At first the war seemed far away from dying manatees, 
slaughtered wolves, prices at the pump, and bomb cyclones.  
 
Then I asked myself IF I had ever
            eaten from plastic boxes in an air-raid shelter
            witnessed the death of my children on Instagram
            slept in a subway station on one old blanket
            carried a bleeding pregnant woman from a bombed-out hospital
            met my neighbors for the first time in a shelter
            tried to explain why my dog should get food
            pushed twelve women and children into a minibus
            moved my grandmother in a wheelbarrow
            asked where all the shoes went in the shoe store
            lined up all my books—from Dante to Harry Potter
                        to Yeats and Dickinson as shields from bullets
            considered shooting a saboteur on my street
            sang a song to comfort strangers
            clutched my passport every minute of every day
            cooked for a soldier in the basement
            hoped there was enough water for bedtime
            decided to name a newborn as a missile fell
            realized I had to leave behind the family Bible
            worried about who is running the nuclear plant
            mixed a Molotov cocktail in yesterdays’ Chablis bottle
            tried to resurrect the footprint of my family’s home
            fled from ancestral graveyards
            appreciated bright stars in a black-out
 
in dark days for the globe—midst pandemic, 
climate change, aggression, lies, inflation, poverty,
and pollution. What song does the Earth sing today? 


Tricia Knoll understands concerns about rising gas prices and inflation. She is able to drive less, to stay home while others cannot and buy less. The televising of the war against Ukraine is ceaseless and compelling, She wishes we could act as if we are all residents of Earth, what destroys one hurts us all as citizens of this globe.
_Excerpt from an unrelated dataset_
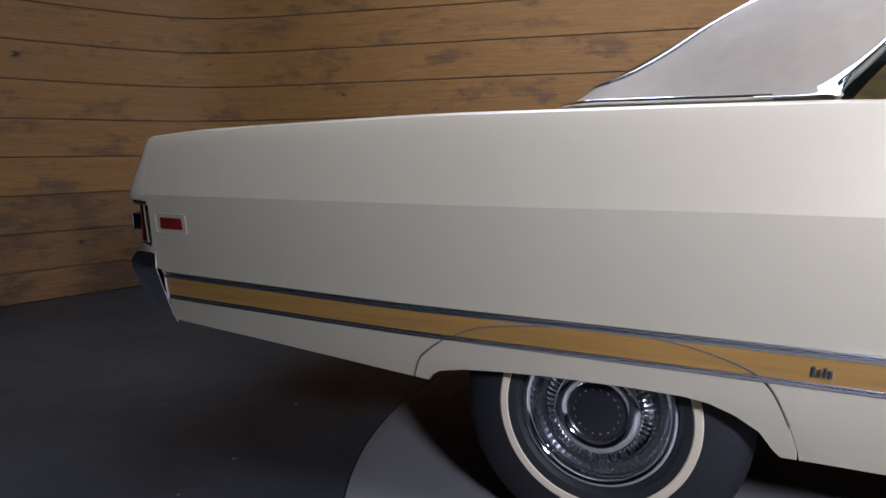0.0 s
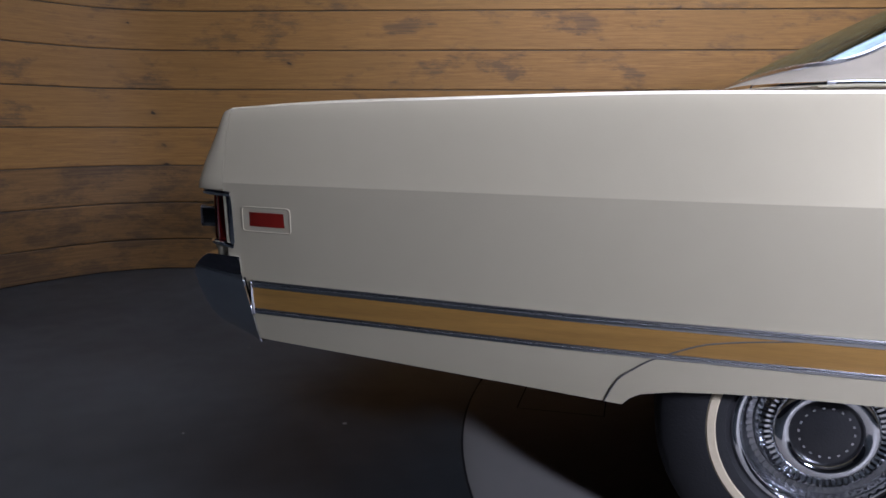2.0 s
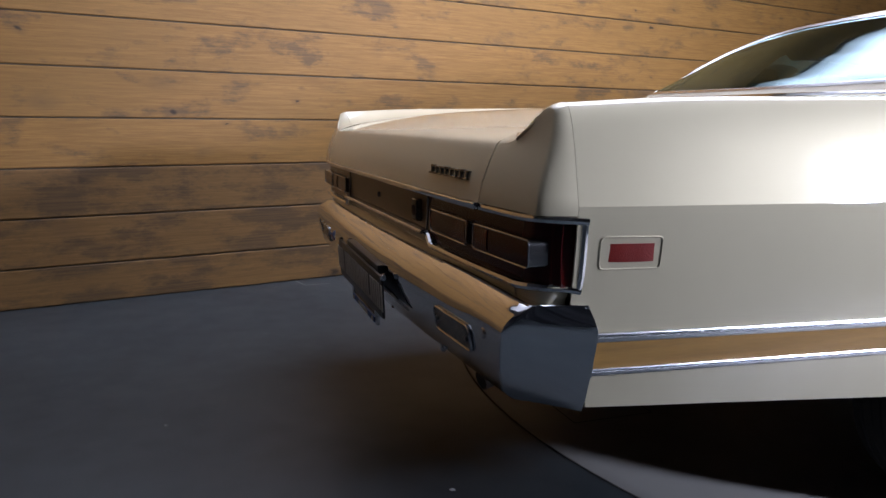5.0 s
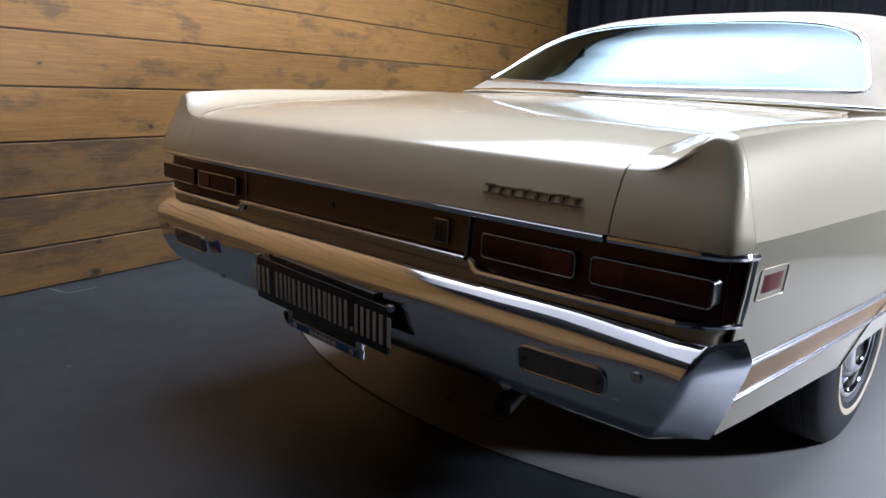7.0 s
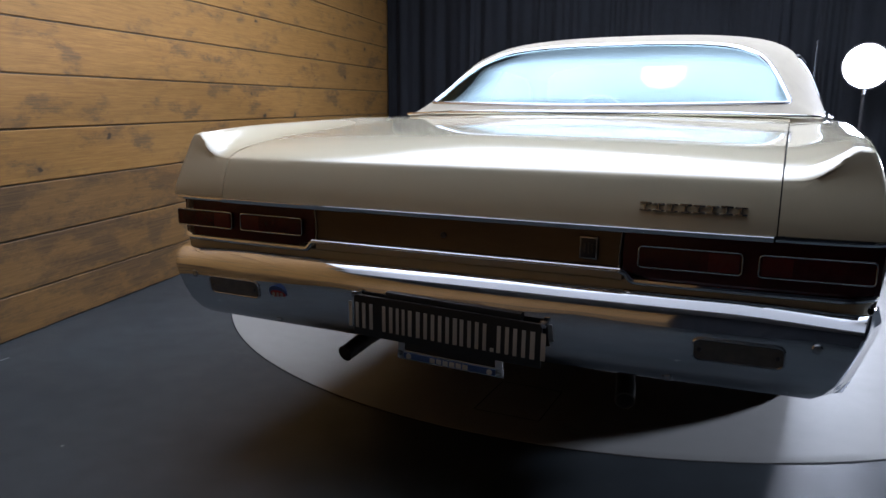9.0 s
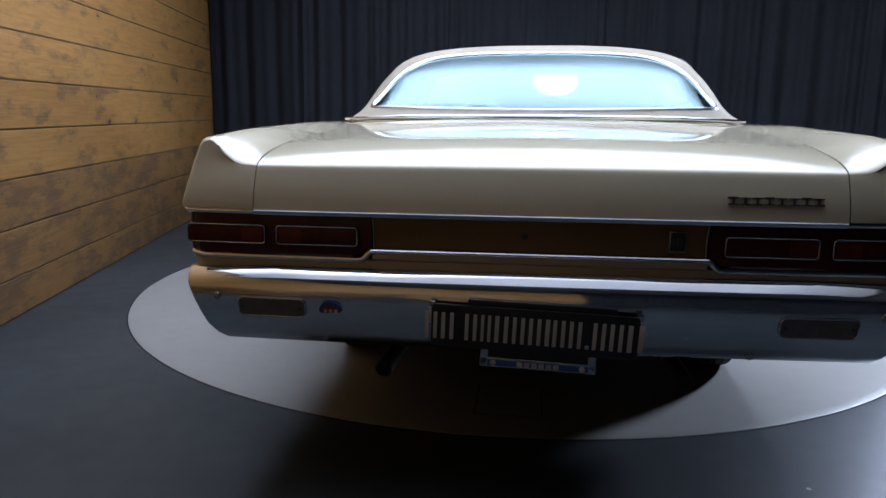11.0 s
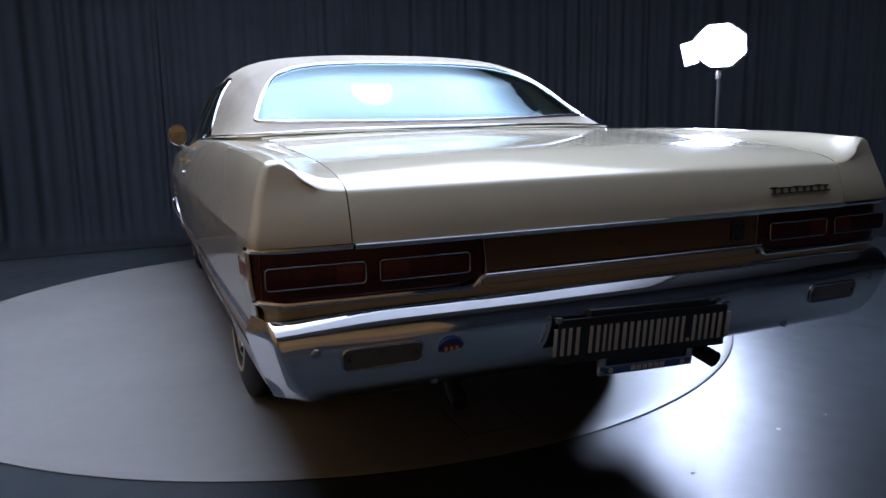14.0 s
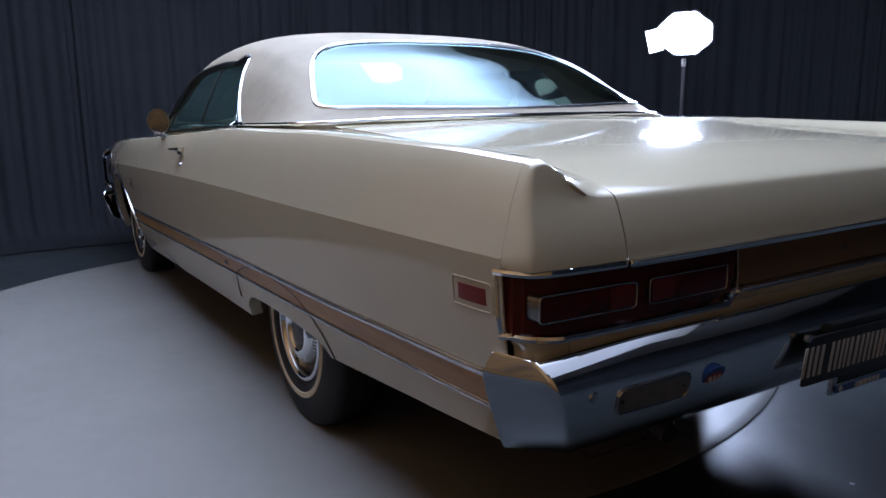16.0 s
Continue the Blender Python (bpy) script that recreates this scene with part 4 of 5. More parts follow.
def build_hood():
    rows = []
    for k in range(-16, 17):
        y = 0.83 * k / 16
        row = []
        for u in np.linspace(0, 1, 14):
            x = 3.90 + 1.42 * u
            row.append((x, y, smooth(x, TOP) - 0.006 + 0.03 * (1 - (y / 0.83) ** 2) - 0.03 * max(0, u - 0.85) / 0.15))
        rows.append(row)
    v, f = grid(rows)
    link("hood", v, f, PAINT, car, angle=30, out=(4.5, 0, 0.5), solid=0.004)


build_hood()


# -- tail panel and lamps --
def strip_on_face(name, y0, y1, z0, z1, proud, mat, parent, label="", depth=0.012, n=14, recess=0.0, round_z=True):
    """A bar that follows the bowed rear face."""
    rows = []
    for y in np.linspace(y0, y1, n):
        x = bow(y) + recess
        e = min(0.003, (z1 - z0) * 0.3)
        rows.append([(x + depth, y, z0), (x - proud + e, y, z0), (x - proud, y, z0 + e), (x - proud, y, z1 - e), (x - proud + e, y, z1), (x + depth, y, z1)])
    v, f = grid(rows, closed=True)
    m = len(rows[0])
    f += [tuple(range(m)), tuple(range(len(v) - 1, len(v) - m - 1, -1))]
    return link(name, v, f, mat, parent, label, angle=30, out=(0.3, (y0 + y1) / 2, (z0 + z1) / 2))


panel = strip_on_face("tail_panel", -0.425, 0.425, 0.700, 0.786, 0.0, TAIL_PANEL, car, "bronze woodgrain panel between the tail lamps", 0.02, recess=0.016)
rows = []
for y in np.linspace(-0.7475, 0.7475, 24):
    rows.append([(bow(y) + o, y, z) for o, z in ((0.03, 0.8005), (-0.003, 0.8005), (-0.0075, 0.7995), (-0.009, 0.7975), (-0.0086, 0.7955), (-0.006, 0.789), (-0.0045, 0.7868), (0.03, 0.7865))])
v, f = grid(rows, closed=True)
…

Saturday, January 08, 2022

LIFE ON MARS

by John Whitney Steele


NASA’s Retiring Top Scientist Says We Can Terraform Mars and Maybe Venus, Too —The New York Times, January 2, 2022


Imagine the red planet with an atmosphere,
replete with plants and animals. It isn’t hard to do. 

A couple billion years ago Mars lost its air,
its water too, and so it is no longer blue.

But should we choose to live there, we could change it,
claims NASA’s top scientist. All we’d have to do

is terraform the planet—that goes for Venus too.
Put up a magnetic shield, block the sun, retain

more heat, and watch Mars turn from red to blue.
The solar system’s ours. Imagine life on Mars 

while back on planet Earth we churn out CO2.


John Whitney Steele is a psychologist, yoga teacher, assistant editor of Think: A Journal of Poetry, Fiction and Essays, and graduate of the MFA Poetry Program at Western Colorado University. His chapbook The Stones Keep Watch was published by Kelsay Books in 2021. His full length collection Shiva’s Dance will be released in 2022. Born in Toronto and raised among the pines and granite cliffs of Foot’s Bay, Ontario, John lives in Boulder, Colorado where he encounters his muse wandering in the mountains.